Exercise:
Which lines have the string "part"? Copy all of them from the entries below.

Given information:
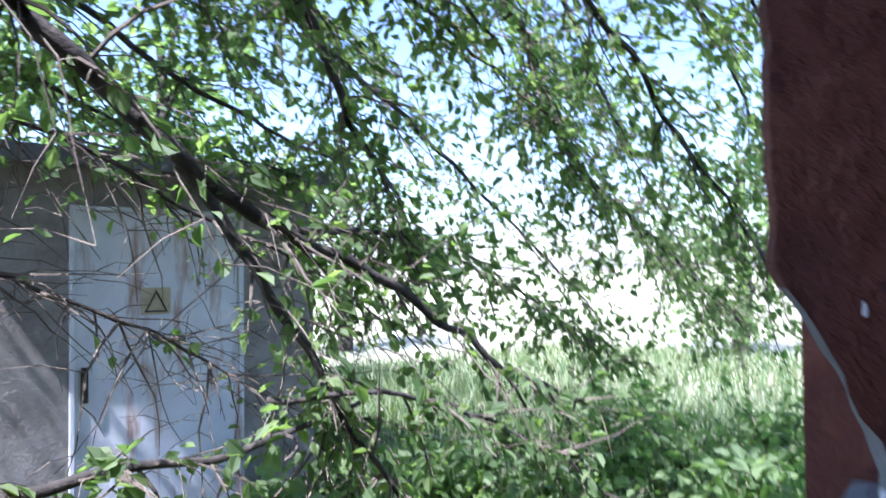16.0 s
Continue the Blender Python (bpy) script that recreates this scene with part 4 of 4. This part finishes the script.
    bough(t, rel([(-5.3, 6.8, 2.2), (-5.0, 7.6, 2.1), (-4.85, 8.0, 1.85), (-4.8, 8.3, 1.55), (-4.75, 8.6, 1.2)]), 0.02, 0.005, 31, 30, 0.4, c, d, tw, 0.7)
    bough(t, rel([(-5.3, 7.0, 2.7), (-5.0, 8.6, 3.2), (-4.9, 9.8, 3.0), (-5.0, 11.0, 2.75), (-5.1, 12.2, 2.4)]), 0.025, 0.005, 38, 70, 0.6, c, d, tw, 1.0)
    bough(t, rel([(-5.5, 7.4, 3.6), (-4.7, 9.8, 3.8), (-4.4, 11.4, 3.4), (-4.4, 12.6, 2.9), (-4.5, 13.8, 2.3)]), 0.03, 0.006, 39, 110, 0.7, c, d, tw, 1.0)
    bough(t, rel([(-5.5, 7.4, 3.6), (-6.2, 9.4, 3.6), (-6.4, 10.8, 3.4), (-6.4, 12.2, 3.0)]), 0.03, 0.006, 40, 130, 0.7, c, d, tw, 1.0)
    # two unseen boughs, added above the view to dapple the shed front
    bough(t, rel([(-5.6, 7.6, 4.0), (-6.5, 8.6, 4.2), (-7.1, 9.8, 4.0), (-7.2, 11.2, 3.8)]), 0.03, 0.006, 41, 170, 0.85, c, d, tw, 1.0)
    bough(t, rel([(-5.9, 8.4, 5.4), (-6.4, 8.9, 4.9), (-6.9, 9.6, 4.6), (-7.0, 10.6, 4.4)]), 0.03, 0.006, 42, 130, 0.85, c, d, tw, 1.0)
    bough(t, rel([(-5.9, 8.4, 5.4), (-6.6, 10.0, 5.3), (-7.0, 12.0, 4.6), (-7.0, 13.6, 3.8)]), 0.045, 0.01, 32, 110, 0.95, c, d, tw, 1.0)
    bough(t, rel([(-5.9, 8.4, 5.4), (-6.1, 9.6, 4.3), (-6.3, 10.4, 3.4), (-6.4, 11.0, 2.8)]), 0.03, 0.006, 43, 90, 0.8, c, d, tw, 1.0)
    bough(t, rel([(-5.6, 7.6, 4.0), (-4.9, 10.2, 3.6), (-4.6, 11.6, 2.9), (-4.5, 12.6, 2.2), (-4.4, 13.4, 1.6)]), 0.03, 0.006, 44, 95, 0.75, c, d, tw, 1.0)
    bough(t, rel([(-5.5, 7.4, 3.6), (-4.5, 10.0, 3.9), (-4.2, 11.8, 3.3), (-4.1, 13.0, 2.6)]), 0.03, 0.006, 45, 55, 0.7, c, d, tw, 1.0)
    bough(t, rel([(-5.6, 7.6, 4.0), (-6.2, 9.0, 3.0), (-6.6, 10.2, 2.45), (-6.7, 11.2, 2.27), (-6.7, 12.0, 2.2)]), 0.018, 0.005, 46, 80, 0.4, c, d, tw, 1.0)
    # three high boughs out of view, added to keep sun off the ground
    bough(t, rel([(-5.9, 8.4, 5.4), (-6.6, 7.8, 5.9), (-7.4, 7.4, 5.9), (-8.2, 7.2, 5.6)]), 0.05, 0.01, 47, 150, 1.0, c, d, tw, 1.0)
    bough(t, rel([(-5.9, 8.4, 5.5), (-5.6, 7.4, 6.2), (-5.7, 6.4, 6.4), (-6.2, 5.4, 6.2)]), 0.05, 0.01, 48, 130, 1.0, c, d, tw, 1.0)
    bough(t, rel([(-5.6, 7.6, 4.0), (-6.6, 6.9, 4.6), (-7.4, 6.4, 4.7), (-8.2, 6.2, 4.5)]), 0.04, 0.01, 49, 130, 0.9, c, d, tw, 1.0)
    part("twig", tw, M_TWIG, t, "thin bare and leafy twigs")
    leaves("crown", c, d, 0.060, M_LEAF, t, "small fresh green leaves", 5, 0.30)


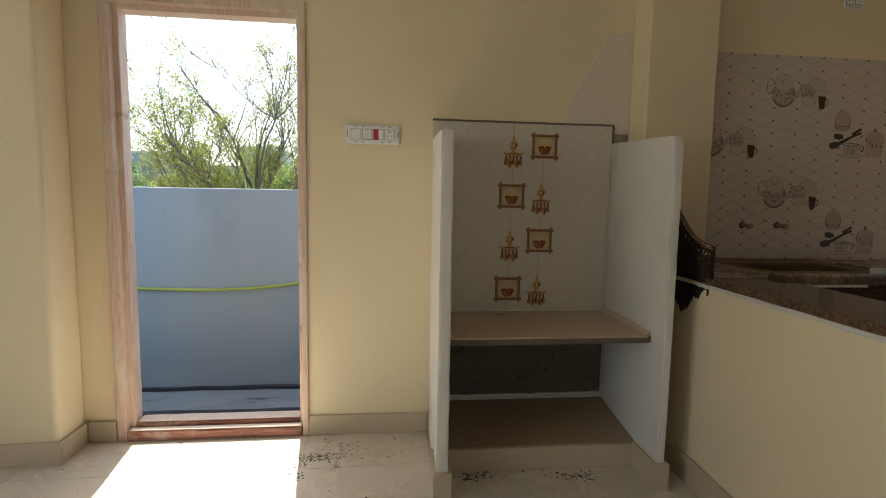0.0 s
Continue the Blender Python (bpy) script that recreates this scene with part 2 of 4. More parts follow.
def parapet_paint():
    n = Nodes("pale_blue_parapet_paint")
    base = n.mix(n.noise(1.1, 4), (0.34, 0.375, 0.388), (0.395, 0.425, 0.432))
    base = n.mix(n.math("MULTIPLY", n.ramp(n.noise(3.0, 6, 0.65, stretch=(1, 1, 0.3)), 0.5, 0.75), 0.4), base, (0.26, 0.295, 0.315))
    specks = n.math("MULTIPLY", n.ramp(n.voronoi(7), 0.05, 0.02), n.ramp(n.noise(2.2), 0.5, 0.6))
    base = n.mix(n.math("MULTIPLY", specks, 0.7), base, (0.2, 0.2, 0.2))
    return n.done(base, 0.75, n.noise(40, 5), 0.002)


M_PARAPET = parapet_paint()


def terrace_concrete():
    n = Nodes("terrace_concrete")
    base = n.mix(n.noise(6, 7, 0.65), (0.25, 0.26, 0.26), (0.37, 0.375, 0.37))
    wet = n.ramp(n.noise(4.0, 5, 0.6, stretch=(0.7, 2.0, 1)), 0.47, 0.64)
    base = n.mix(n.math("MULTIPLY", wet, 0.6), base, (0.10, 0.105, 0.115))
    return n.done(base, n.ramp(wet, 0, 1, 0.85, 0.25), n.noise(50, 6), 0.002)


M_TERRACE = terrace_concrete()
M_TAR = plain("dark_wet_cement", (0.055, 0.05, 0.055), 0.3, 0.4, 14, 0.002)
M_HOSE = plain("yellow_green_hose", (0.44, 0.47, 0.08), 0.4, 0.1, 12)
M_PLASTIC = plain("white_switch_plastic", (0.80, 0.79, 0.76), 0.3, 0.03, 20, 0.0001)
M_DARK = plain("dark_slot", (0.02, 0.02, 0.02), 0.6)
M_RED = plain("red_indicator_plastic", (0.42, 0.012, 0.02), 0.25, 0.05)
M_SHADED_CEMENT = plain("shaded_bare_cement", (0.05, 0.053, 0.058), 0.85, 0.35, 5, 0.003)
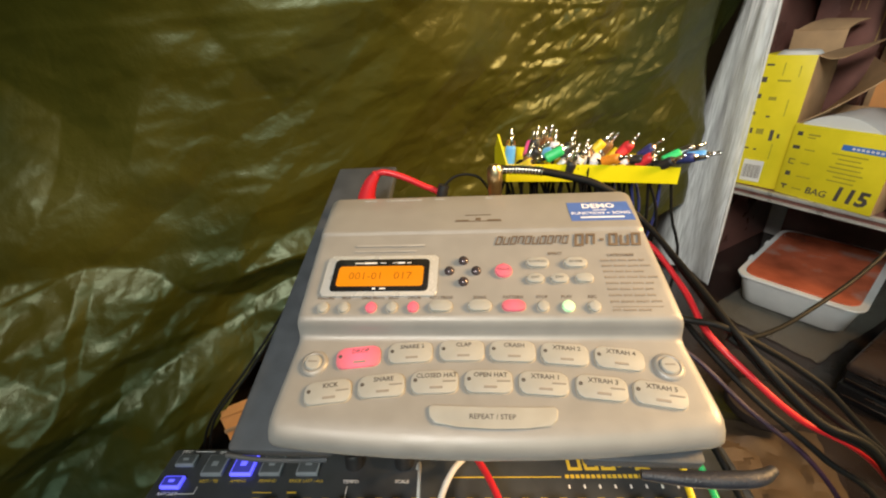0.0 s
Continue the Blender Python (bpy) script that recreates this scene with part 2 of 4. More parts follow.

Answer for this exercise:
Continue the Blender Python (bpy) script that recreates this scene with part 4 of 4. This part finishes the script.
    part("twig", tw, M_TWIG, t, "thin bare and leafy twigs")
Continue the Blender Python (bpy) script that recreates this scene with part 2 of 4. More parts follow.
Continue the Blender Python (bpy) script that recreates this scene with part 2 of 4. More parts follow.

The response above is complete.